Si osserva che nell’ottica di una tendenziale omogeinizzazione del rapporto di lavoro degli autoferrotranvieri con quello del settore privato, in caso di prolungata copertura provvisoria del posto, questa circostanza può essere apprezzata dal giudice quale elemento presuntivo della esistenza di una effettiva vacanza del posto che è stato ricoperto di fatto dal lavoratore con qualifica inferiore.

12. Il motivo palesa un difetto di specificità perchè, in violazione dei canoni sanciti dall’art. 366 c.p.c., comma 1, nn. 3, 4 e 6, non reca la riproduzione del tenore degli atti processuali relativi al giudizio di merito (ricorso primo grado e appello, quest’ultimo richiamato, quanto alle sole conclusioni, a p. 45 ricorso), onde consentire a questa Corte di verificare ex actis, il contenuto della critica che si assume formulata e la sua rituale formulazione in sede di gravame.

13. In definitiva, alla stregua delle sinora esposte considerazioni, entrambi i ricorsi vanno disattesi.

Il governo delle spese del presente giudizio segue il regime della compensazione ex art. 92 c.p.c. stante la situazione di reciproca soccombenza fra le parti.

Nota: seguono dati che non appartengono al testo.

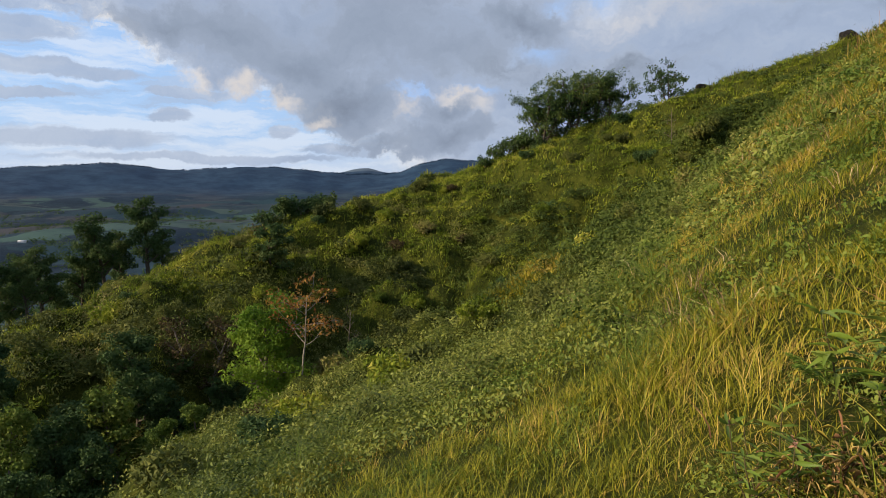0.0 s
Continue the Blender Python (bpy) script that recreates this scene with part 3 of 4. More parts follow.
def scrub(name, label, mat, seed, count, r0, r1, a0, a1, size, per, leaf, keep, plain=False):
    rng = np.random.default_rng(seed)
    x, y, r, a = scatter(rng, count, r0, r1, a0, a1)
    ok = keep(x, y, r, a)
    soup = Soup()
    x, y = x[ok], y[ok]
    clumps(soup, rng, x, y, rng.uniform(*size, len(x)) * np.clip(1 + 0.4 * waves(x, y, 4.0, seed + 9), 0.5, 1.6), per, leaf, plain=plain)
    tagged(new(name, soup.mesh(name, mat)), label, "undergrowth", kind="stuff")


# scrub keeps to the troughs, its dark tone adding to their shade
bushy = lambda x, y, r, a: beyond(x, y, r, a) & (waves(x, y, 9.0, 44) + 0.5 * waves(x, y, 3.0, 45) + (r - 40) / 14 + 0.7 * ledge(x, y)[0] < 0.75)
scrub("undergrowth", "low leafy scrub and fern on the gully's near side", SCRUB, 21, 2800, 9.0, 28.0, -46, 40, (0.24, 0.68), 64, (0.07, 0.14), bushy)
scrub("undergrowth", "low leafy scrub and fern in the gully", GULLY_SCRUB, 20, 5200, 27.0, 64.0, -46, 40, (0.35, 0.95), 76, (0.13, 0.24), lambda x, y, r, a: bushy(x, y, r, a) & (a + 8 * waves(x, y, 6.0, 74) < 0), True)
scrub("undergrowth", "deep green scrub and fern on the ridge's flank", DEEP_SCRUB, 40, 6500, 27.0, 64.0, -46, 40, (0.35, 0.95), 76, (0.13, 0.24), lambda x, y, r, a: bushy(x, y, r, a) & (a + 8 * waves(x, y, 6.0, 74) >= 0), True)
in_grass = lambda x, y, r, a: (r < brow_of(a)) & (waves(x, y, 3.2, 31) + 0.7 * waves(x, y, 0.9, 33) > 0.1)
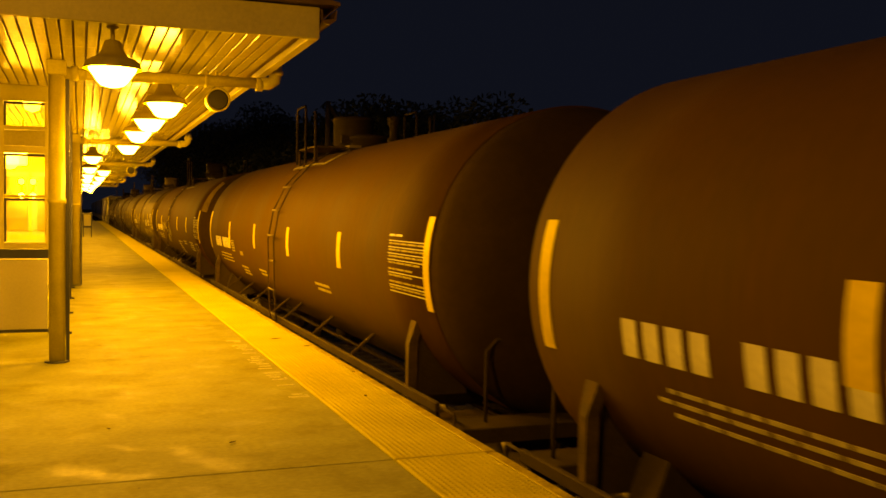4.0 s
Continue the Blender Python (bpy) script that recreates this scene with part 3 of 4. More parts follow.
def tank_car(s0, s1, paint, label, graffiti=(), long_walk=False, dark=False, extras=(), climb=-0.56, strips=None, inset=0.1, ends=(-0.43, 0.45), marks=None, data=None, belly=(), tail=0.0, lip=0.08):
    """A tank car whose end strips lie at s0 and s1 along the train. Its -y end leads."""
    half, mid = (s1 - s0) / 2, (s0 + s1) / 2
    rng = random.Random(int(mid * 10))
    c = root("tank_car", (TRACK, mid, RAIL_Z), label, "tank car", "tank cars of the train")
    hc = half + inset + lip          # where the heads are joined on
    back = hc - max(0.0, tail - 0.14)
    # the shell, and the dished heads set a little inside its rim
    def shell(b):
        n = 12
        prof = [(R_TANK - 0.022, -hc), (R_TANK, -hc)] + [(R_TANK, -hc + (hc + back) * k / n) for k in range(1, n)] + [(R_TANK, back), (R_TANK - 0.022, back)]
        lathe(b, prof, (0, 0, 0), "y", 96, caps=False)
        for f in b.faces:
            f.smooth = abs(f.normal.y) < 0.5
    part("shell", shared(("shell", round(hc, 2), round(tail, 2), paint.name), shell, paint), None, c, at=(0, 0, Z_TANK))
    # Both heads get a darker colour than the shell.
    darker = M_HEAD if dark else M_HEADGREY
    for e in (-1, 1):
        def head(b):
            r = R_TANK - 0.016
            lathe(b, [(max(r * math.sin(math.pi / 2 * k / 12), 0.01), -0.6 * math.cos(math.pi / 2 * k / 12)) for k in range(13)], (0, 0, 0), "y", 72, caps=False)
        hd = part("head", shared(("head", darker.name), head, darker), None, c, "darker dished tank head", at=(0, -hc if e < 0 else back, Z_TANK))
        if e > 0:
            hd.rotation_euler = (0, 0, math.pi)
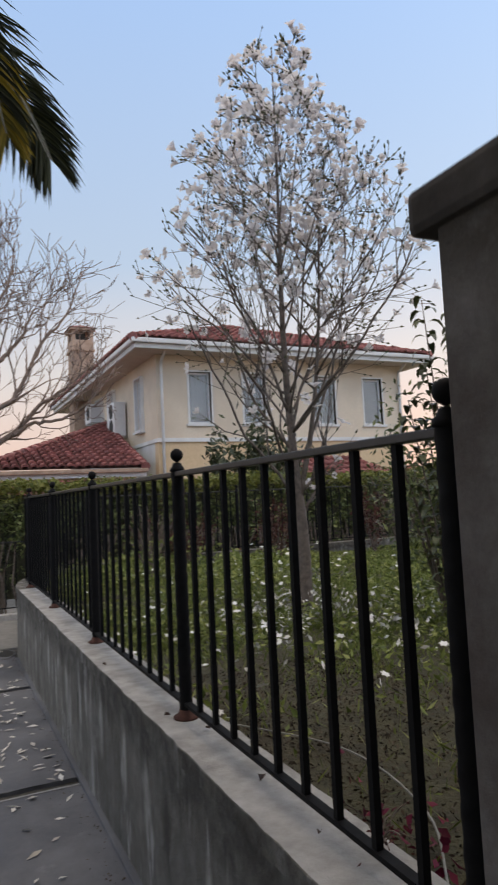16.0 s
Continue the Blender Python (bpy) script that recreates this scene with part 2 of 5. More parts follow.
SPOTS += [
    # pour lines
    ((3.55, 1.66), (0.85, 0.022), 0, 0.62), ((2.5, 1.66), (0.5, 0.016), 0, 0.5), ((2.2, 2.61), (0.3, 0.02), 0, 0.7), ((4.2, 0.71), (0.4, 0.018), -4, 0.7), ((5.0, 1.66), (0.6, 0.012), 0, 0.5),
    # knots where joints and pour lines cross
    ((3.41, 1.64), (0.035, 0.08), 0, 0.8), ((3.88, 1.68), (0.02, 0.05), 0, 0.9), ((2.42, 2.6), (0.045, 0.11), 10, 1.0), ((2.09, 2.63), (0.1, 0.045), 0, 0.9), ((2.93, 1.86), (0.035, 0.2), 0, 0.6),
    # a single worn patch and the smears beside it
    ((3.02, 2.28), (0.055, 0.08), 22, 1.0), ((3.04, 2.31), (0.03, 0.04), 0, 0.8), ((3.31, 2.27), (0.14, 0.032), 4, 1.0), ((3.38, 2.28), (0.06, 0.045), -10, 0.9), ((3.62, 2.06), (0.16, 0.022), -12, 0.9), ((3.55, 2.1), (0.08, 0.012), 10, 0.9), ((3.68, 2.0), (0.03, 0.07), 0, 0.8),
    # grime below the sloping coping, with lime hooks and dark dabs
    ((4.25, 1.86), (0.4, 0.1), -31, 0.95), ((3.8, 2.14), (0.45, 0.1), -31, 0.95), ((3.2, 2.52), (0.55, 0.11), -31, 0.95), ((2.5, 2.93), (0.5, 0.13), -31, 0.8), ((2.15, 3.1), (0.35, 0.14), -31, 0.8), ((3.55, 2.16), (0.22, 0.07), -25, 0.7),
    ((3.39, 2.4), (0.022, 0.06), 0, 1.0), ((3.26, 2.5), (0.018, 0.045), 0, 1.0), ((3.14, 2.55), (0.025, 0.05), 0, 1.0), ((3.07, 2.56), (0.02, 0.05), 0, 1.0), ((2.97, 2.6), (0.024, 0.065), 0, 1.0), ((2.9, 2.68), (0.03, 0.05), 0, 1.0), ((2.72, 2.77), (0.06, 0.05), -20, 1.0),
    ((3.5, 2.28), (0.3, 0.055), -31, 0.9, LIME), ((3.22, 2.44), (0.35, 0.06), -31, 1.0, LIME), ((2.92, 2.62), (0.3, 0.06), -31, 0.95, LIME), ((4.3, 1.87), (0.03, 0.02), 0, 0.9, LIME),
    # runs below the bend of the coping and at the free end
    ((4.47, 1.74), (0.09, 0.07), 20, 1.0), ((4.38, 1.6), (0.035, 0.14), 0, 1.0), ((4.355, 1.25), (0.02, 0.3), 0, 0.7), ((5.34, 1.63), (0.03, 0.045), 0, 1.0, INK), ((5.21, 1.56), (0.02, 0.06), -30, 0.8, INK), ((5.02, 1.55), (0.12, 0.045), 25, 0.9, INK), ((4.86, 1.47), (0.06, 0.07), 0, 1.0, INK), ((4.86, 1.1), (0.03, 0.35), 0, 0.7, INK), ((5.3, 1.1), (0.012, 0.5), 0, 0.6, INK), ((4.4, 1.66), (0.06, 0.08), 10, 0.9, INK), ((4.8, 0.79), (0.03, 0.085), 10, 1.0, INK), ((3.86, 0.68), (0.025, 0.09), 0, 1.0, INK), ((4.33, 0.5), (0.018, 0.11), 0, 0.9, INK), ((4.36, 0.66), (0.014, 0.03), 0, 1.0, INK), ((4.5, 0.32), (0.1, 0.22), 0, 0.8, (0.075, 0.072, 0.05)), ((4.05, 0.5), (0.1, 0.12), 0, 0.7, (0.075, 0.072, 0.05)), ((4.28, 0.55), (0.016, 0.13), 0, 1.0, LIME), ((5.2, 0.62), (0.03, 0.07), 0, 0.9, LIME), ((4.93, 1.48), (0.26, 0.05), 16, 1.0), ((4.83, 1.44), (0.06, 0.07), 0, 1.0), ((4.85, 1.2), (0.05, 0.3), 0, 0.8), ((5.3, 1.65), (0.03, 0.04), 0, 1.0), ((5.3, 1.6), (0.06, 0.1), 0, 0.7),
    ((4.87, 1.66), (0.06, 0.05), 0, 0.9), ((4.87, 0.74), (0.11, 0.05), 15, 0.9), ((4.82, 0.7), (0.04, 0.08), 0, 0.9), ((5.5, 1.2), (0.2, 0.6), 0, 0.5), ((5.05, 0.9), (0.25, 0.5), 10, 0.45), ((5.2, 1.55), (0.03, 0.06), 0, 0.5, LIME), ((4.65, 1.7), (0.05, 0.025), 0, 0.8, LIME), ((5.0, 1.75), (0.9, 0.06), 0, 0.8),
    ((4.75, 0.82), (0.035, 0.14), 5, 0.8), ((4.6, 0.36), (0.025, 0.2), 0, 0.9, LIME), ((4.5, 0.3), (0.05, 0.25), 0, 0.8), ((4.42, 0.4), (0.02, 0.12), 0, 0.9, LIME), ((3.9, 0.6), (0.05, 0.2), 10, 0.9), ((4.1, 0.4), (0.1, 0.16), 0, 0.7),
    ((1.42, 2.4), (0.05, 0.9), 0, 0.65), ((1.55, 2.47), (0.07, 0.16), 0, 0.9),
    # streaks and blots high up beside the stairs
    ((1.83, 3.13), (0.032, 0.26), 0, 0.4), ((1.765, 3.22), (0.034, 0.17), 0, 0.32), ((1.71, 3.05), (0.04, 0.42), 0, 0.36), ((1.66, 3.2), (0.03, 0.26), 0, 0.3),
    ((1.72, 3.365), (0.15, 0.03), 0, 0.35), ((1.92, 3.3), (0.09, 0.022), -35, 0.6), ((2.3, 3.12), (0.045, 0.05), 10, 1.0), ((2.14, 3.17), (0.03, 0.055), 20, 0.9), ((2.36, 3.05), (0.05, 0.04), -20, 1.0), ((2.52, 2.93), (0.14, 0.1), -31, 0.8, (0.15, 0.115, 0.1)), ((2.82, 2.76), (0.1, 0.05), -31, 0.9),
    ((2.64, 2.5), (0.02, 0.07), 0, 1.0), ((2.64, 2.54), (0.045, 0.05), 0, 0.7), ((2.3, 2.47), (0.06, 0.04), 0, 0.8),
]
RETAINING = ("retaining_concrete", (0.3, 0.293, 0.281), (0.354, 0.346, 0.333), (0.068, 0.056, 0.044), 0.4, (0.46, 0.44, 0.4))
M["wall"] = streaked_concrete(*RETAINING)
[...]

Trattandosi di giudizio instaurato successivamente al 30 gennaio 2013 sussistono le condizioni per dare atto- ai sensi della L. n. 228 del 2012, art. 1, comma 17, (che ha aggiunto il D.P.R. n. 115 del 2002, art. 13, comma 1 quater) – della sussistenza dei presupposti processuali per il versamento, da parte della ricorrente principale e del ricorrente incidentale, dell’ulteriore importo a titolo di contributo unificato pari a quello, ove dovuto, per il ricorso a norma dello stesso art. 13, comma 1 bis.

P.Q.M.

La Corte rigetta entrambi i ricorsi. Compensa fra le partì le spese del presente giudizio. Ai sensi del D.P.R. n. 115 del 2002, art. 13, comma 1 quater, dà atto della sussistenza dei presupposti processuali per il versamento, da parte della ricorrente principale e dei. ricorrenti incidentali: dell’ulteriore importo a titolo di contributo unificato pari a quello, ove dovuto, per il ricorso principale e per il ricorso incidentale, a norma dello stesso art. 13, comma 1 bis.

Così deciso in Roma, nella Adunanza Camerale, il 27 novembre 2019.